Visuellement splendide, « Le joueur de go » réussit notre immersion dans l’ère d’Edo avec ses costumes et décors soignés ainsi que sa photographie élégante mais sobre d’une beauté austère. Si le style est classique, le chef-opérateur Jun Fukumoto y apporte une touche plus moderne en multipliant les travellings et panoramiques avant de les conclure par un cadre fixe tel un point d’exclamation. Les performances du trio principal – avec le vétéran Jun Kunimura, la jeune Kaya Kiyohara et le chanteur star Tsuyoshi Kusanagi dont le visage a la puissance d’un masque – viennent alors parachever l’authenticité de ce beau film d’époque.
C’est donc un film qui rend hommage à l’âge d’or du cinéma de samouraï tout en proposant un changement d’état d’esprit de son héros.

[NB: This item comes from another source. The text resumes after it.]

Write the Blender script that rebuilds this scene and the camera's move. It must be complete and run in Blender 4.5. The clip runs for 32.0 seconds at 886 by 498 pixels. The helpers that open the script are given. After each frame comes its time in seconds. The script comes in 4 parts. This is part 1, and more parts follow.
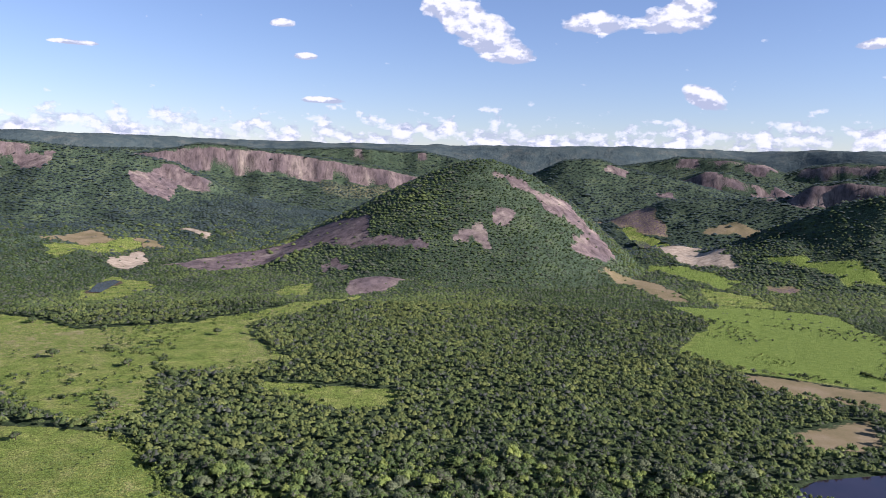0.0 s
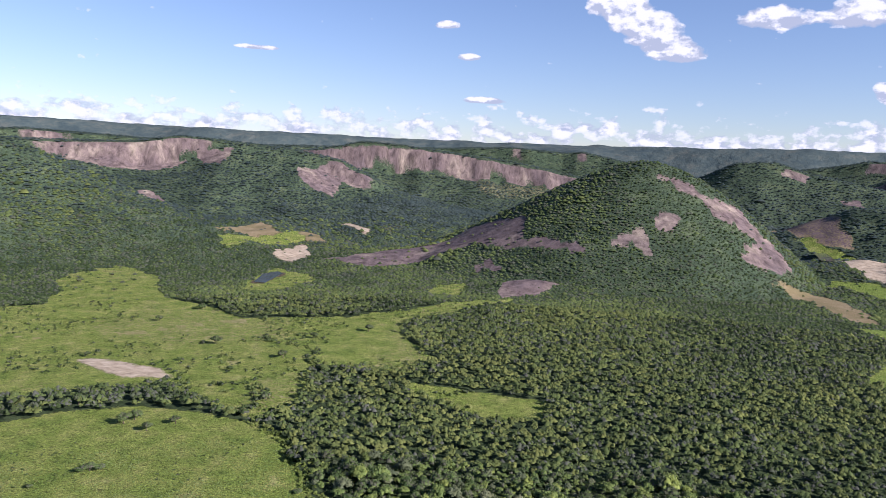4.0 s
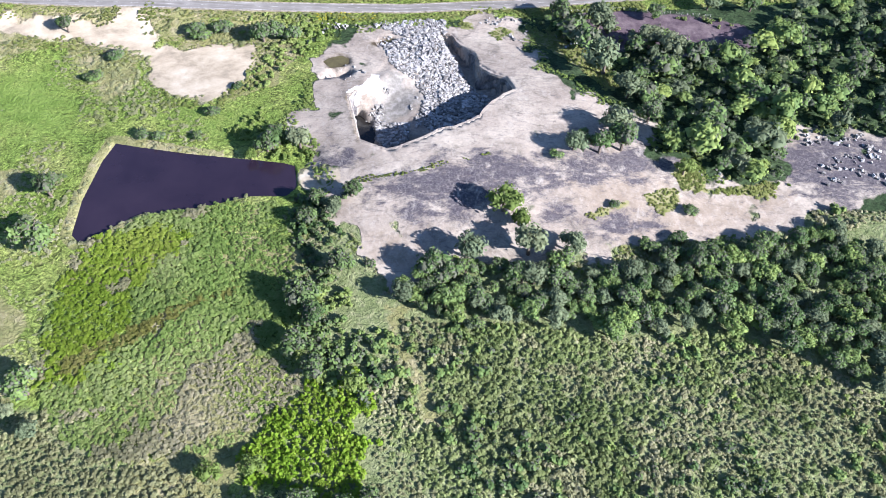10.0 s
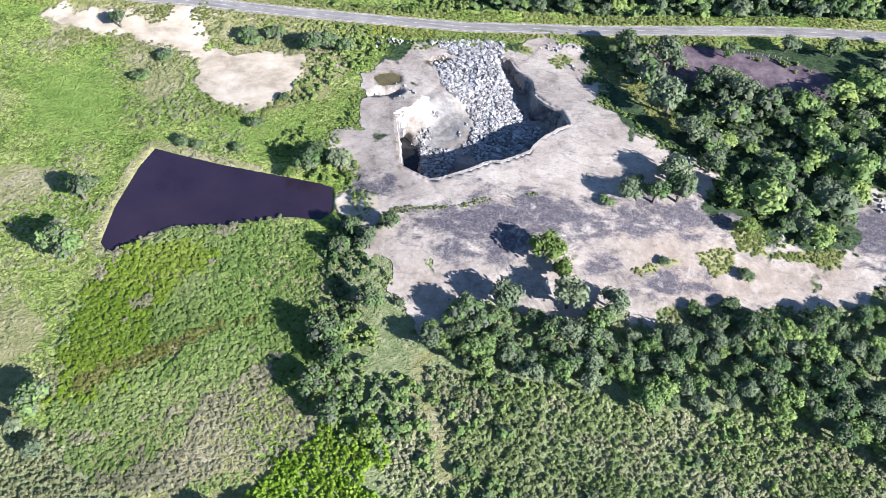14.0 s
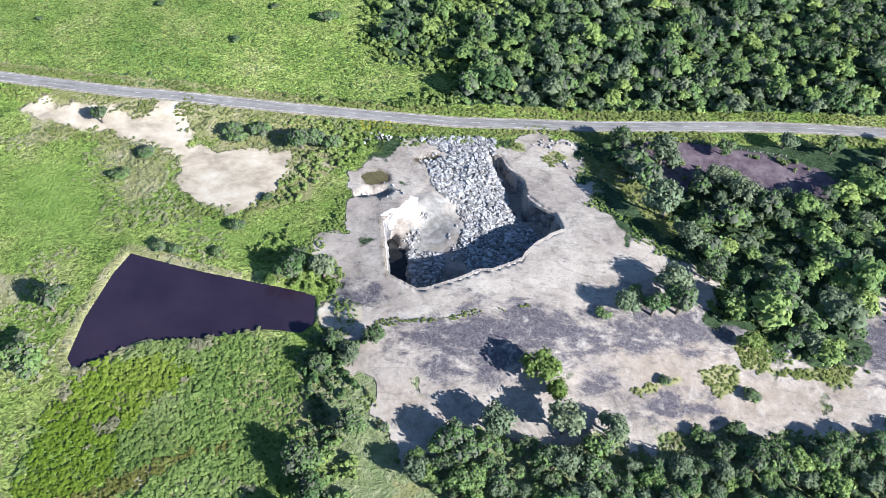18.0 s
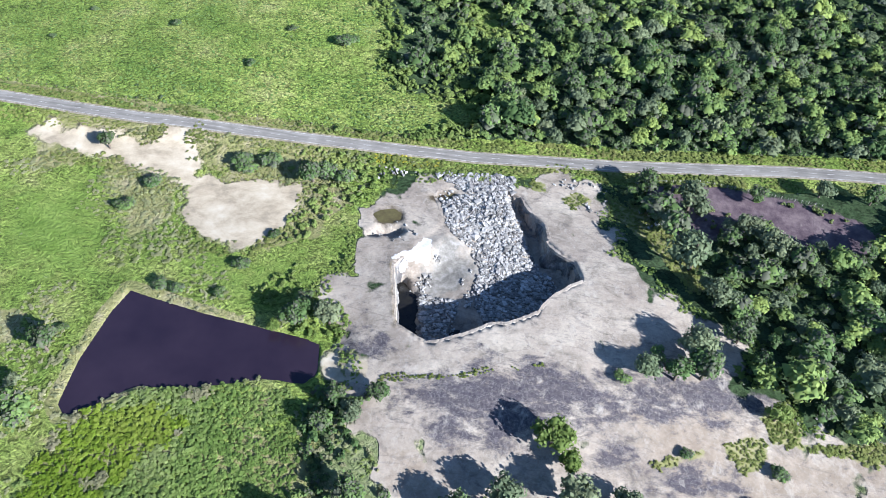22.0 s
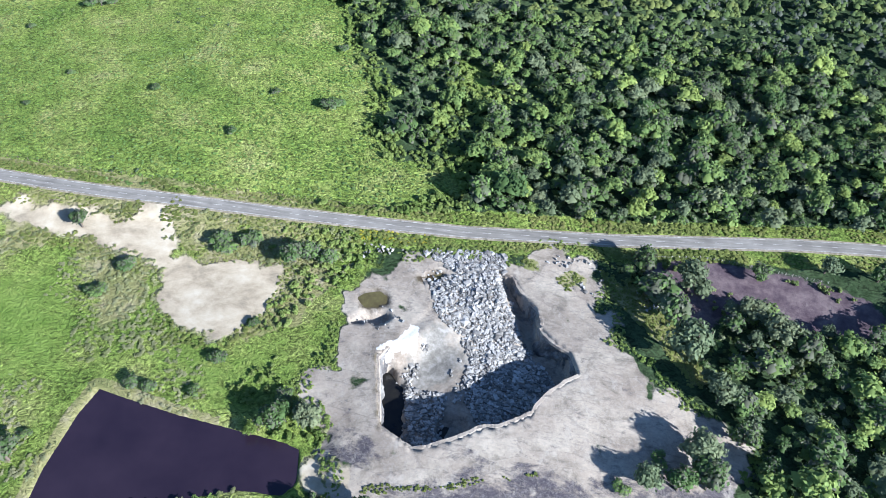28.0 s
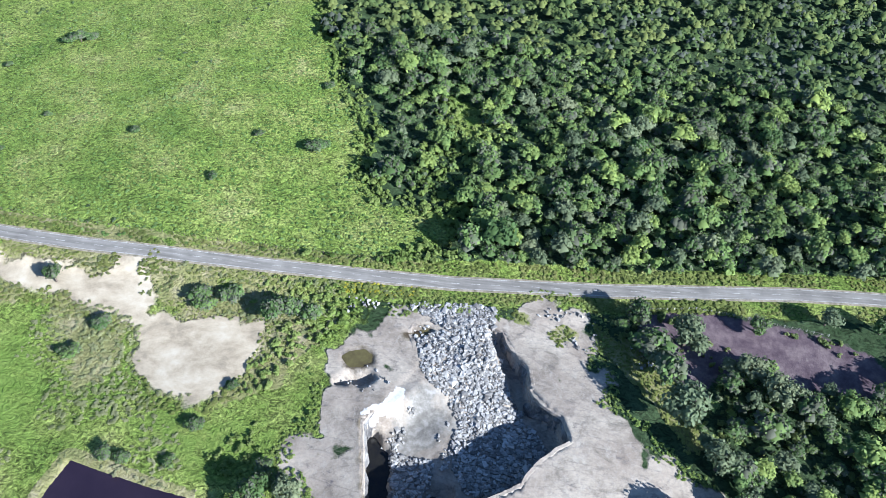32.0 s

Si la trame narrative n’a rien d’original, les péripéties en ont en décentrant la violence vers l’affrontement guerrier symbolique du plateau de jeu et en faisant ainsi l’éloge de la patience et de la concentration. A travers ses intenses duels – de sabre ou de go – émerge une profonde humanité en explorant les thèmes de l’honneur et de la loyauté avec la dimension stratégique du jeu de go en toile de fond.
Raphaël Sallenave
In Edo (Tokyo’s former name and the ruling center of the Tokugawa shogunate, which ruled Japan from 1603 to 1868), a rōnin (“fallen samurai”) and his daughter live a simple, modest life. Although he now earns a living, he remains a samurai at heart, strictly committed to his code of honor, honest and incorruptible. And while his judgments are unfailingly precise… as are his moves at go (an abstract strategy game), his values don’t play well with thieves and cheaters…
Kazuya Shiraishi, twice awarded best director (2017 & 2018) in Japan, directs a very traditional jidai-geki (period costume film) somewhere between a thriller and a psychological drama, in the finest tradition of Japanese cinema. It’s a samurai movie about feudal Japan, interweaving deadly rivalries and silent games of go in an almost meditative first part followed by a tension-filled second one.
Visually stunning, “Gobangiri” successfully brings us back to the Edo period, with its carefully crafted costumes and sets, as well as its elegant yet restrained cinematography of rugged beauty. Although the style is conventional, cinematographer Jun Fukumoto adds a more modern feel by multiplying tracking shots and panning shots before closing on a still frame like an exclamation mark. The performances of the main trio – veteran Jun Kunimura, young Kaya Kiyohara and star singer Tsuyoshi Kusanagi, whose face holds the power of a mask – complete the authenticity of this beautiful period drama.
This is therefore a film that honors the golden age of samurai cinema, while at the same time offering a change in its hero’s mindset. If the storyline isn’t particularly original, the plot is, by decentralizing violence towards the symbolic warrior confrontation of the game board, praising patience and concentration. Through these intense duels – whether of sword or go – a deep humanity shines through, exploring the themes of honor and loyalty within the backdrop of the strategic dimension of the game of go.